Who gets a brain tumor, anyway? What does it all mean? Being recovered enough to look beyond the immediate circumstances means trying to find a way to incorporate this experience in into our regular lives. This turns out to be a little complicated.
Looking back, it feels like we were walking along our regular path and somehow stepped onto a conveyor belt in early September. That belt goes at a speed and to a destination over which we have no control: our job has been to balance ourselves as well as we can while it speeds up, slows down, takes big turns, and heads to its own destination, whatever that might be. We have stayed reasonably balanced throughout our ride, and have worked to improve its quality. Our counting exercise and this blog have helped us immensely, in that respect. They have allowed us to shape our immediate place on the belt, as if we’d put up our own hand-rails, built some comfy seats and painted our section of the belt in pleasing colors. Any way you look at it, though, we’re on this ride until it’s over, and we do not have much say in when that is, or where the final destination might be.
In talking about where we are, one aspect I’ve been reflecting on is that, once it became clear that there was a tumor that needed to come out, my own focus has been the micro-picture: what is the immediate next step? Michael and I talked originally with the surgeon about his track record and results with this surgery: how many has he done, with what kind of outcomes, including adverse effects, etc? After that, though, once we’d decided on a course of action, that wasn’t a topic I revisited. Was this denial, or something else? Michael, Kearney and Shea, though, talked and worried among themselves, especially about the possibilities for brain damage and stroke. Is it healthy that I simply didn’t focus on something over which I had no control, or was I just in la-la land?

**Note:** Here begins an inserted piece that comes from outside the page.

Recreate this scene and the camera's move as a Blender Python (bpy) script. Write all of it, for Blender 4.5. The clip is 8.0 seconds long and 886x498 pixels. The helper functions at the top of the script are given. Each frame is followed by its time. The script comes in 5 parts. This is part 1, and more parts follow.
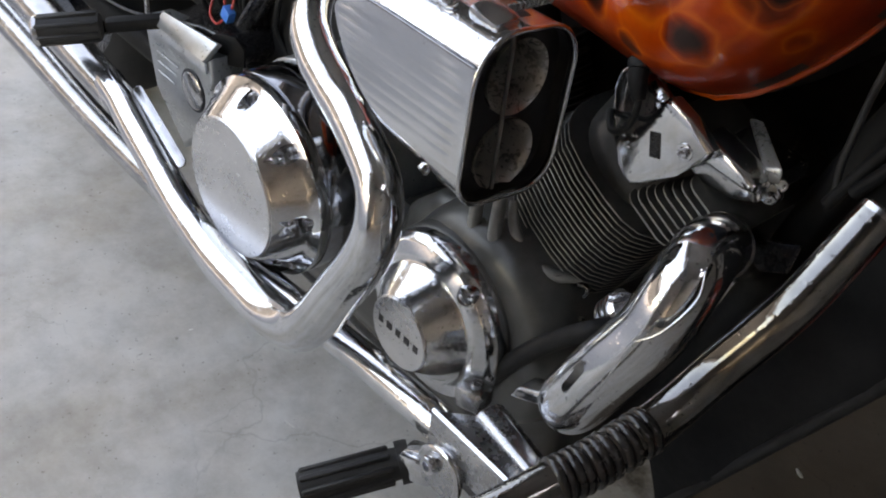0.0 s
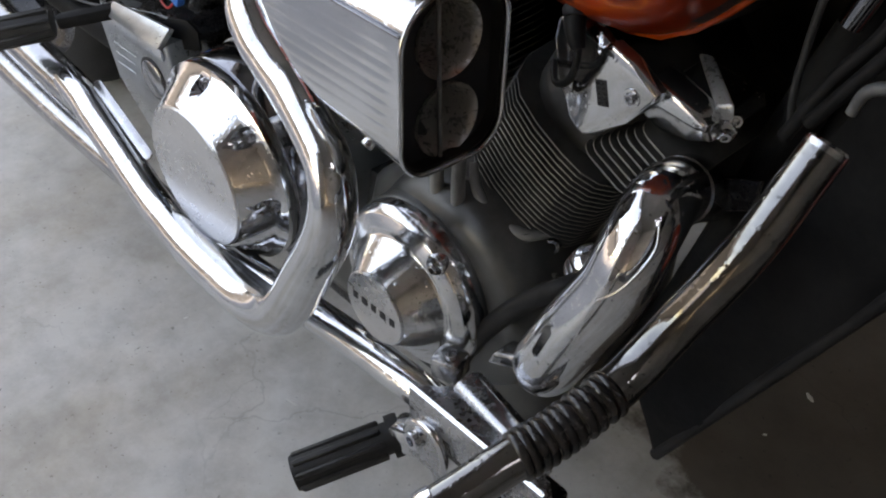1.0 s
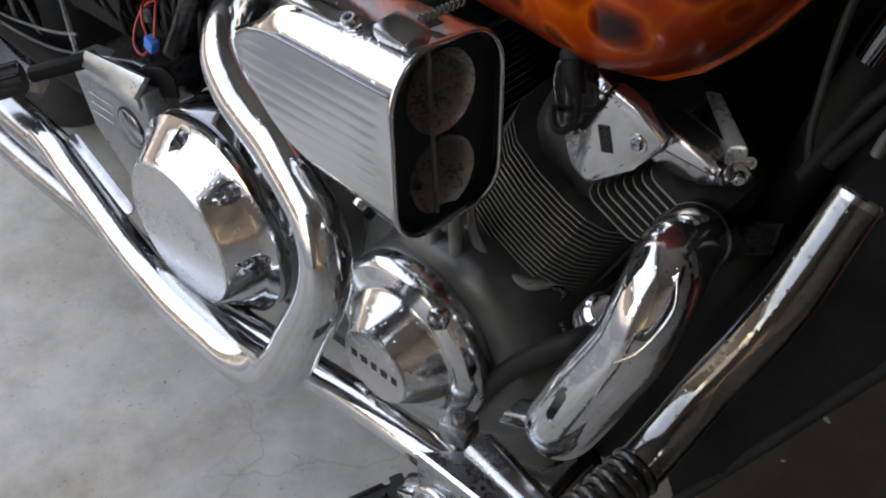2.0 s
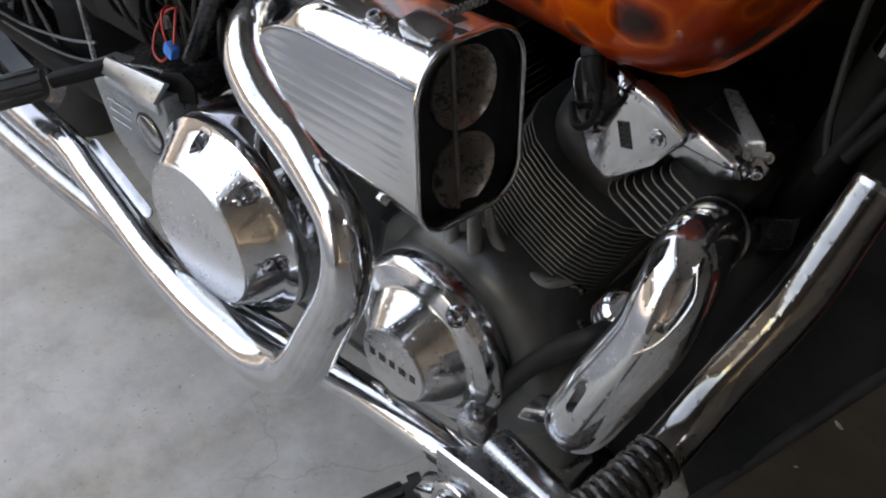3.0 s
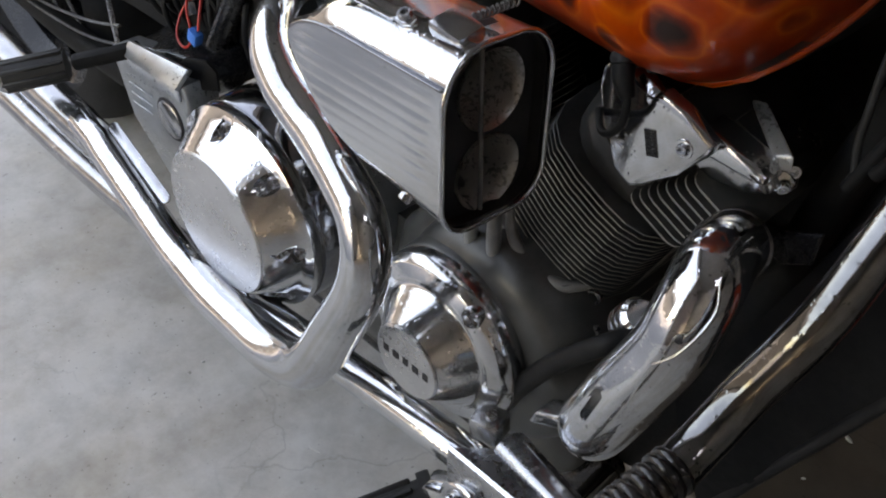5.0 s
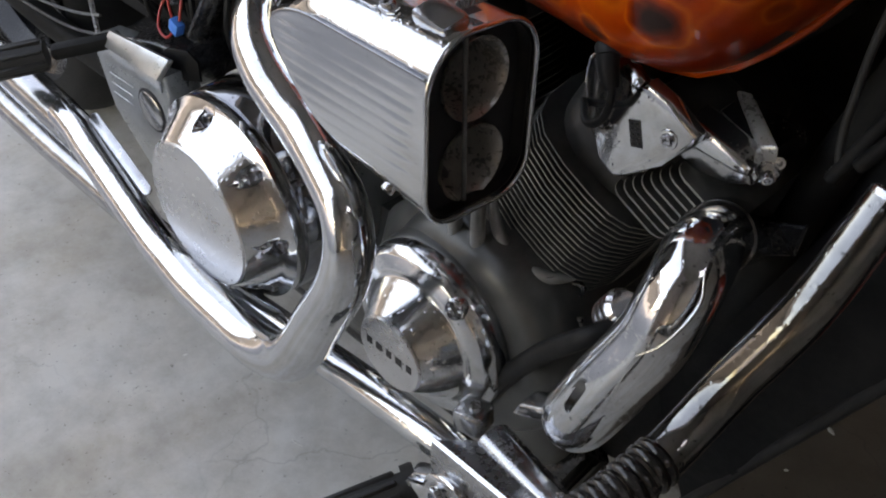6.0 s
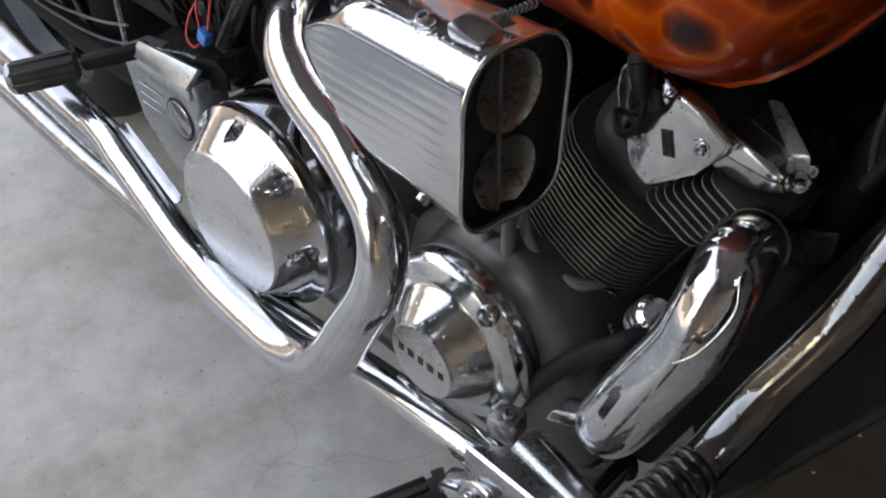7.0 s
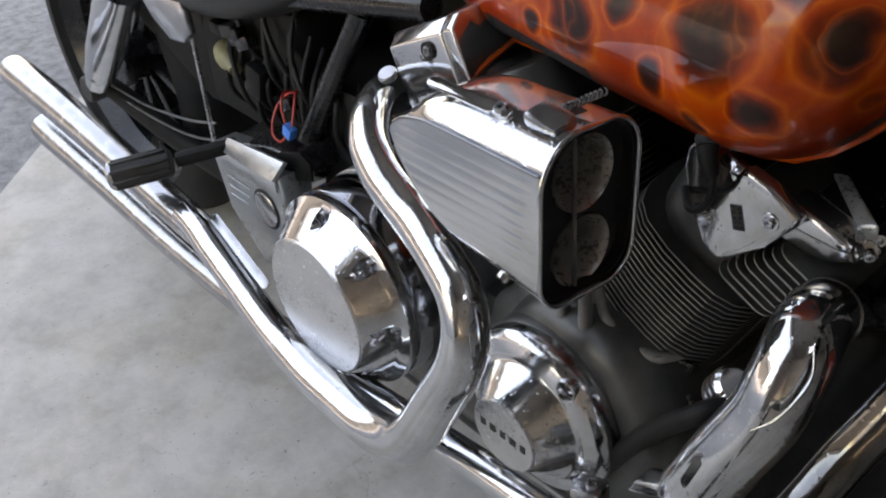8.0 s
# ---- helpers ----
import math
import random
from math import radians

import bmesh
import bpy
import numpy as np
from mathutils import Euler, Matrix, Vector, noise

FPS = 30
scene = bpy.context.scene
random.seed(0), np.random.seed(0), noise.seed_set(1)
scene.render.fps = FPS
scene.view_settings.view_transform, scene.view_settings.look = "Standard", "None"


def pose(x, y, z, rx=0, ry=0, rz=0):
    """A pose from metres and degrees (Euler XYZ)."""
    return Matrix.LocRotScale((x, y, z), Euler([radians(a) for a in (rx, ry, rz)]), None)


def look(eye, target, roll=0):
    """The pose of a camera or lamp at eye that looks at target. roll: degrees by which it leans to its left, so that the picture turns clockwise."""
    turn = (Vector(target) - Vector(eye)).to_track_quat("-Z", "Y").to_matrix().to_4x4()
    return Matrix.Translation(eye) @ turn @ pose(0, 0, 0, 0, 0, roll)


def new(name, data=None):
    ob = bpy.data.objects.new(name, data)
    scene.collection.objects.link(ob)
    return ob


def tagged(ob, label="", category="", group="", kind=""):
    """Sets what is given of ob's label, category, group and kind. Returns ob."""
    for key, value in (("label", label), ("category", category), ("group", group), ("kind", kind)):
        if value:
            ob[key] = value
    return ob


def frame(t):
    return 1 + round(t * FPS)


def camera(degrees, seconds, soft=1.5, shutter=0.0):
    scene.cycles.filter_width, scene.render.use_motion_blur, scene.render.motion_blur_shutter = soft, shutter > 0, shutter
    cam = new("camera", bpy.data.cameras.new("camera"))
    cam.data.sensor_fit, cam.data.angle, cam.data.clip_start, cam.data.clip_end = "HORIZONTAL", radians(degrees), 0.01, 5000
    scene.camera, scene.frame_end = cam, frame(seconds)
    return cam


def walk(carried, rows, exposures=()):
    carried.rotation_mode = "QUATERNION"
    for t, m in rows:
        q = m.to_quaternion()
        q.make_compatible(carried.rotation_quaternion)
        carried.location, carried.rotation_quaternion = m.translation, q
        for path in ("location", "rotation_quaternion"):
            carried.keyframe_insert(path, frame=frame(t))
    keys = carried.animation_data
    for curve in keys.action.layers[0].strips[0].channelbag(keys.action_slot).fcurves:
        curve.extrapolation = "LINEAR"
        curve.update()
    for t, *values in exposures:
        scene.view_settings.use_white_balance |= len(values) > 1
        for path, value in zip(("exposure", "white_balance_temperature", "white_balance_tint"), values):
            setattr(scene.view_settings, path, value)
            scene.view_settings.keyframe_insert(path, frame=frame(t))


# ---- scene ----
cam = camera(50.0, 8.0, soft=2.0, shutter=0.0)
ROWS = [
    (0.0, 0.7254, -0.6850, 0.9716, 51.34, -7.04, 49.19),
    (0.2, 0.7706, -0.6828, 0.9743, 52.30, -6.03, 52.71),
    (0.5, 0.7936, -0.6850, 0.9952, 50.96, -7.27, 51.03),
    (0.7, 0.7851, -0.6515, 0.9748, 52.32, -5.40, 49.10),
    (1.0, 0.7387, -0.6310, 0.9777, 48.36, -1.41, 46.21),
    (1.5, 0.6960, -0.6018, 0.9733, 48.04, 1.84, 44.47),
    (1.7, 0.6947, -0.5963, 0.9799, 48.29, 1.04, 44.07),
    (2.8, 0.6995, -0.6137, 0.9712, 49.59, 0.35, 43.23),
    (3.0, 0.6999, -0.6182, 0.9719, 50.05, 0.65, 44.10),
    (3.5, 0.7002, -0.6122, 0.9683, 48.85, -0.34, 43.98),
    (4.0, 0.6954, -0.6161, 0.9695, 48.48, -1.07, 45.41),
    (4.5, 0.6946, -0.6127, 0.9690, 48.51, -0.86, 45.03),
    (5.0, 0.6905, -0.6195, 0.9755, 49.54, -0.74, 46.01),
    (5.2, 0.6911, -0.6178, 0.9730, 49.39, -0.94, 45.33),
    (6.3, 0.6867, -0.6174, 0.9710, 49.10, -1.52, 45.28),
    (6.5, 0.6833, -0.6155, 0.9761, 49.02, -1.38, 44.65),
    (7.0, 0.6815, -0.6282, 0.9817, 49.15, -0.44, 45.76),
    (7.5, 0.6844, -0.6416, 0.9757, 48.66, 0.27, 49.09),
    (7.8, 0.6897, -0.6499, 0.9912, 53.00, 3.17, 47.20),
    (8.0, 0.6985, -0.6567, 1.0016, 54.25, 3.14, 48.17),
]
EXPOSURE = 3.40
walk(cam, [(t, pose(x, y, z, rx, ry, rz)) for t, x, y, z, rx, ry, rz in ROWS],
     exposures=[(t, EXPOSURE + more, 11000, 18) for t, more in ((0.0, 0.14), (0.5, 0.03), (1.0, 0.0), (6.5, 0.0), (7.0, 0.06), (7.5, 0.04), (8.0, 0.02))])

# ---- light: daylight from the open garage front ----
world = bpy.data.worlds.new("sky")
scene.world = world
world.use_nodes = True
wn = world.node_tree.nodes
sky = wn.new("ShaderNodeTexSky")
sky.sky_type = "NISHITA"
sky.sun_disc = False
sky.sun_elevation, sky.sun_rotation = radians(50), radians(40)
sky.air_density, sky.dust_density = 1.0, 2.0
wn["Background"].inputs["Strength"].default_value = 0.13
world.node_tree.links.new(sky.outputs[0], wn["Background"].inputs["Color"])
sun_data = bpy.data.lights.new("sun", "SUN")
sun_data.energy, sun_data.angle, sun_data.color = 0.8, radians(12), (1.0, 0.985, 0.965)
sun = new("sun", sun_data)
sun.matrix_world = look((3.0, 3.6, 6.0), (0, 0, 0))


# ---- materials ----
def nodes_of(name):
    m = bpy.data.materials.new(name)
    m.use_nodes = True
    t = m.node_tree
    return m, t, t.nodes["Principled BSDF"]


def coords(t, scale):
    c = t.nodes.new("ShaderNodeTexCoord")
    mp = t.nodes.new("ShaderNodeMapping")
    mp.inputs["Scale"].default_value = scale if hasattr(scale, "__len__") else (scale,) * 3
    t.links.new(c.outputs["Object"], mp.inputs[0])
    return mp.outputs[0]


def noise_of(t, scale, detail=4.0, rough=0.6, stretch=(1, 1, 1)):
    n = t.nodes.new("ShaderNodeTexNoise")
    n.inputs["Scale"].default_value, n.inputs["Detail"].default_value, n.inputs["Roughness"].default_value = scale, detail, rough
    t.links.new(coords(t, stretch), n.inputs["Vector"])
    return n.outputs["Fac"]


def ramp_of(t, source, stops):
    r = t.nodes.new("ShaderNodeValToRGB")
    while len(r.color_ramp.elements) < len(stops):
        r.color_ramp.elements.new(0.5)
    for e, (p, c) in zip(r.color_ramp.elements, stops):
        e.position = p
        e.color = (*c, 1) if hasattr(c, "__len__") else (c, c, c, 1)
    t.links.new(source, r.inputs[0])
    return r.outputs[0]


def bump_of(t, source, strength, distance, bsdf):
    b = t.nodes.new("ShaderNodeBump")
    b.inputs["Strength"].default_value, b.inputs["Distance"].default_value = strength, distance
    t.links.new(source, b.inputs["Height"])
    t.links.new(b.outputs[0], bsdf.inputs["Normal"])


def surface(name, dark, light, rough=(0.4, 0.6), metal=0.0, scale=30.0, fine=300.0, bump=0.15, depth=0.0005, stretch=(1, 1, 1), coat=0.0, split=(0.35, 0.65), specks=0.0, spec=0.5, drops=0.0):
    """A surface whose colour and gloss vary at a coarse and a fine scale."""
    m, t, b = nodes_of(name)
    coarse, small = noise_of(t, scale, 5, 0.65, stretch), noise_of(t, fine, 3, 0.6, stretch)
    colour = ramp_of(t, coarse, [(split[0], dark), (split[1], light)])
    if specks:
        k = t.nodes.new("ShaderNodeMix")
        k.data_type, k.blend_type = "RGBA", "MULTIPLY"
        k.inputs[0].default_value = specks
        t.links.new(colour, k.inputs[6])
        t.links.new(ramp_of(t, noise_of(t, 240, 2, 0.5), [(0.25, 0.15), (0.31, 1.0)]), k.inputs[7])
        colour = k.outputs[2]
    t.links.new(colour, b.inputs["Base Color"])
    mix = t.nodes.new("ShaderNodeMath")
    mix.operation = "MULTIPLY"
    t.links.new(coarse, mix.inputs[0])
    t.links.new(small, mix.inputs[1])
    t.links.new(ramp_of(t, mix.outputs[0], [(0.12, rough[0]), (0.45, rough[1])]), b.inputs["Roughness"])
    b.inputs["Metallic"].default_value = metal
    b.inputs["Specular IOR Level"].default_value = spec
    b.inputs["Coat Weight"].default_value = coat
    if drops:
        # sparse dried droplets and pits standing off the polish
        cells = t.nodes.new("ShaderNodeTexVoronoi")
        cells.inputs["Scale"].default_value = 210.0
        t.links.new(coords(t, 1.0), cells.inputs["Vector"])
        bead = ramp_of(t, cells.outputs["Distance"], [(0.10, 1.0), (0.34, 0.0)])
        gate = ramp_of(t, noise_of(t, 38, 3, 0.6), [(0.43, 0.0), (0.57, 1.0)])
        beads = t.nodes.new("ShaderNodeMath")
        beads.operation = "MULTIPLY"
        t.links.new(bead, beads.inputs[0])
        t.links.new(gate, beads.inputs[1])
        total = t.nodes.new("ShaderNodeMath")
        total.operation = "MULTIPLY_ADD"
        total.inputs[1].default_value = drops
        t.links.new(beads.outputs[0], total.inputs[0])
        t.links.new(small, total.inputs[2])
        sway = t.nodes.new("ShaderNodeMath")
        sway.operation = "MULTIPLY_ADD"
        sway.inputs[1].default_value = 2.0
        t.links.new(coarse, sway.inputs[0])
        t.links.new(total.outputs[0], sway.inputs[2])
        small = sway.outputs[0]
    if bump:
        bump_of(t, small, bump, depth, b)
    return m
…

As we proceed along this journey for which there seems to be no itinerary or travel guide, the current locale, as with most places, has both pluses and minuses. Having the energy and health to see more of the world again brings both pleasure and some anxiety about all the things going undone or just left hanging when we started on this conveyor belt. Most of them are still not possible to tackle: the energy is just not there. In some ways, it was easier when there were so many immediate demands on my attention that I just wasn’t aware of them. However, mostly, this is a great opportunity—should I take advantage of it—to be purposeful about how I allocate my time and energy as things move forward. Wish me wisdom and the resolve of the tortoise to stay focused on the long-term goal and to keep moving towards it slowly and methodically. That is the challenge of Part 4 of this adventure.
While thinking about the challenges of the current portion of the journey, we are also even more aware than usual of just how lucky we have been throughout it. So much could have gone wrong that did not and we are so much better off than so many others who land on one of these conveyor belts. We do not want to lose sight of that, nor what we might be able to do for those on worse trips or in worse situations. Nor do we want to forget to celebrate all that is good about where we are and the prospects of the end of the journey. It can feel like a lot to balance, especially if we cannot see the big picture.
A tip for those with healing incisions: we’ve been putting vitamin E, straight out of the capsules poked with a pin, on the incision, as recommended by Richard at my first hair-washing. We think it has helped and this is not something we would have tried without the advice. It’s worth keeping in mind.
Enough of navel-gazing: it’s the week-end, the farmer’s market beckons. May each of you who reads this have a personally-satisfying weekend, whatever that might mean to you. Appreciate someone around you and share your appreciation with that person. Cheers.